I've thought that encouraging the use of small electric commuter vehicles would help (versus single occupant SUV's), which it would in terms of fuel, but ultimately you end up with more vehicle mass/passenger causeing the savings to squirt out somewhere else. Efficient mass transit seems to be the answer. The reason one oil barge is more efficient than 800 tanker trucks applies to human cargo with the trade off being the inconvenience of having to actually participate in society.
- Co-Generation skins the cat more closely. For example - in the basement of the boiler house at Ohio University, where the main steam line exits to the rest of the campus, there is a throttling valve, designed to regulate the mass of steam sent down the pipe based on the line pressure and flow demand. It's a noisy thing, screaming like the damned as it lets some steam go down the pipe and diverts the rest back to the condensors. The University put a co-generation turbine at this point to take the "waste" steam and make electricity. It not only paid for itself, but for the multi-million dollar new substation they installed to handle the campus power flow. Savings in commercial power costs were purchased by tapping steam that they had already bought via coal and natural gas. It has always seemed to me to be a fractal division. Each potential difference in energy states might be used to do work. But as the differences get tinier and tinier, the costs increase and the returns vanish. Could you put a turbine wheel in your sewer pipe to capture the gravity flow of effluent? Yes, but you have to put up with potential breakdowns and backups. Most household waste is "gray water" from sinks and laundries and dishwashers. Only a few percent is "black water" from WCs. RVs use separate tanks. Home DWV plumbing (currently a Victorian-era design)would have to change to capture waste-stream energy.

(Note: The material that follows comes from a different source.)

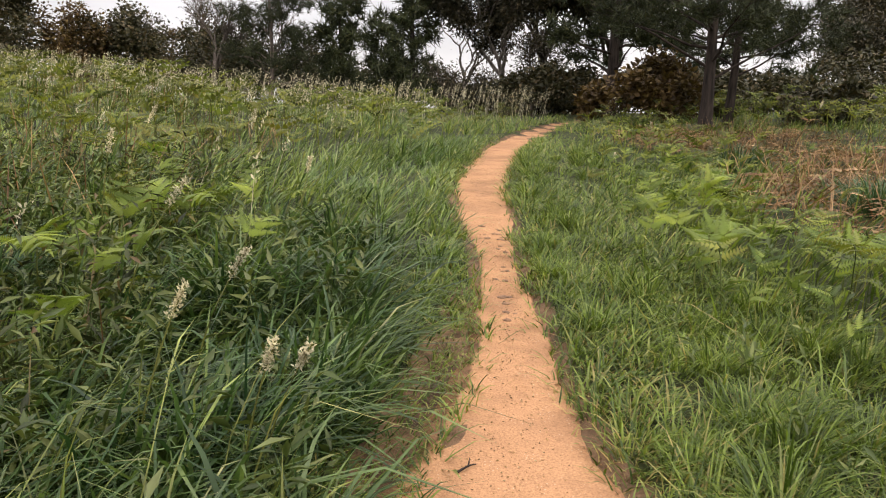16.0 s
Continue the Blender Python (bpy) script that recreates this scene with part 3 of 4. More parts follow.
# ---- bracken ----
def pinna(length, n, full=True):
    """One side frond: a drooping midrib with a toothed row of tapering leaflets on either side."""
    s = np.linspace(0.03, 1.0, n + 1)
    base = np.stack([s * 0, s * length, 0.05 * length * s - 0.26 * length * s * s], 1)
    mid = (base[:-1] + base[1:]) / 2
    sm = (s[:-1] + s[1:]) / 2
    w = length * 0.17 * np.minimum(1.0, 0.75 + 1.6 * sm) * (1 - sm) ** 0.75 + length * 0.02
    i = np.arange(n)
    vs, fs = [base], []
    k = n + 1
    for sg in (-1, 1):
        tip = mid + np.stack([sg * w, 0.42 * w, -0.2 * w + 0.04 * w * np.sin(i * 2.3)], 1)
        if full:
            out = base[:-1] + (tip - base[:-1]) * 0.55 + np.stack([w * 0, -0.1 * w, 0.05 * w], 1)
            vs += [tip, out]
            q = np.stack([i, k + n + i, k + i, i + 1], 1)
            k += 2 * n
        else:
            vs.append(tip)
            q = np.stack([i, k + i, i + 1], 1)
            k += n
        fs.append(q if sg > 0 else q[:, ::-1])
    return np.concatenate(vs), [np.concatenate(fs)]


def blade_axis(h, length):
    """The leaf's axis: rising from the stalk's top and arching over to a drooping tip."""
    s = np.linspace(0, 1, 12)
    return s, np.stack([0.02 * np.sin(s * 4), length * (0.25 * s + 0.62 * s * s), h + length * (0.92 * s - 0.66 * s * s)], 1)


def pinna_places(h, length, pairs):
    """Where the side fronds of one leaf sit: (matrix, length) from the lowest pair to the tip."""
    s, ax = blade_axis(h, length)
    out = []
    for k in range(pairs + 1):
        f = 0.02 + 0.9 * (k / pairs) ** 0.85
        p = np.array([np.interp(f, s, ax[:, i]) for i in range(3)])
        q = np.array([np.interp(min(1, f + 0.06), s, ax[:, i]) for i in range(3)])
        tan = (q - p) / np.linalg.norm(q - p)
        ln = length * (0.62 * (1 - f) ** 0.9 + 0.05)
        for side in ((-1, 1) if k < pairs else (0,)):
            d = np.array([side, 0, 0]) + tan * (0.45 + 0.3 * rng.random() if side else 1.0) + np.array([0, 0, rng.normal(0.08, 0.16)])
            d /= np.linalg.norm(d)
            nrm = np.cross(d, tan if side >= 0 else -tan) if side else np.cross(np.array([1.0, 0, 0]), d)
            nrm = nrm * np.sign(nrm[2] + 1e-6) + rng.normal(0, 0.18, 3)
            xx = np.cross(d, nrm)
            xx /= np.linalg.norm(xx)
            out.append((np.stack([xx, d, np.cross(xx, d)], 1), p, ln * rng.uniform(0.8, 1.12) if side else ln * 1.6))
    return out


PINNAE = [mesh_np("frond", *pinna(1.0, n), MAT_FERN) for n in (21, 17, 12)]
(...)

The same visualization can be done for heat energy flowing through walls, for electric and mangnetic fields oscillating around the wires in your walls, and the wind pressure differential between the peak of your roof and the eaves.
Post a Comment- Now that last picture woke me up. Amazing what an unfettered brain can do. I was visualizing the roof as an airplane wing. A duct installed between the high-pressure surface and the low pressure downstream side could easily drive an enclosed impeller. Now. How to keep the rain and snow and bird's nests out.... Oh well, the genius part is easy. The rest is simply engineering sweat.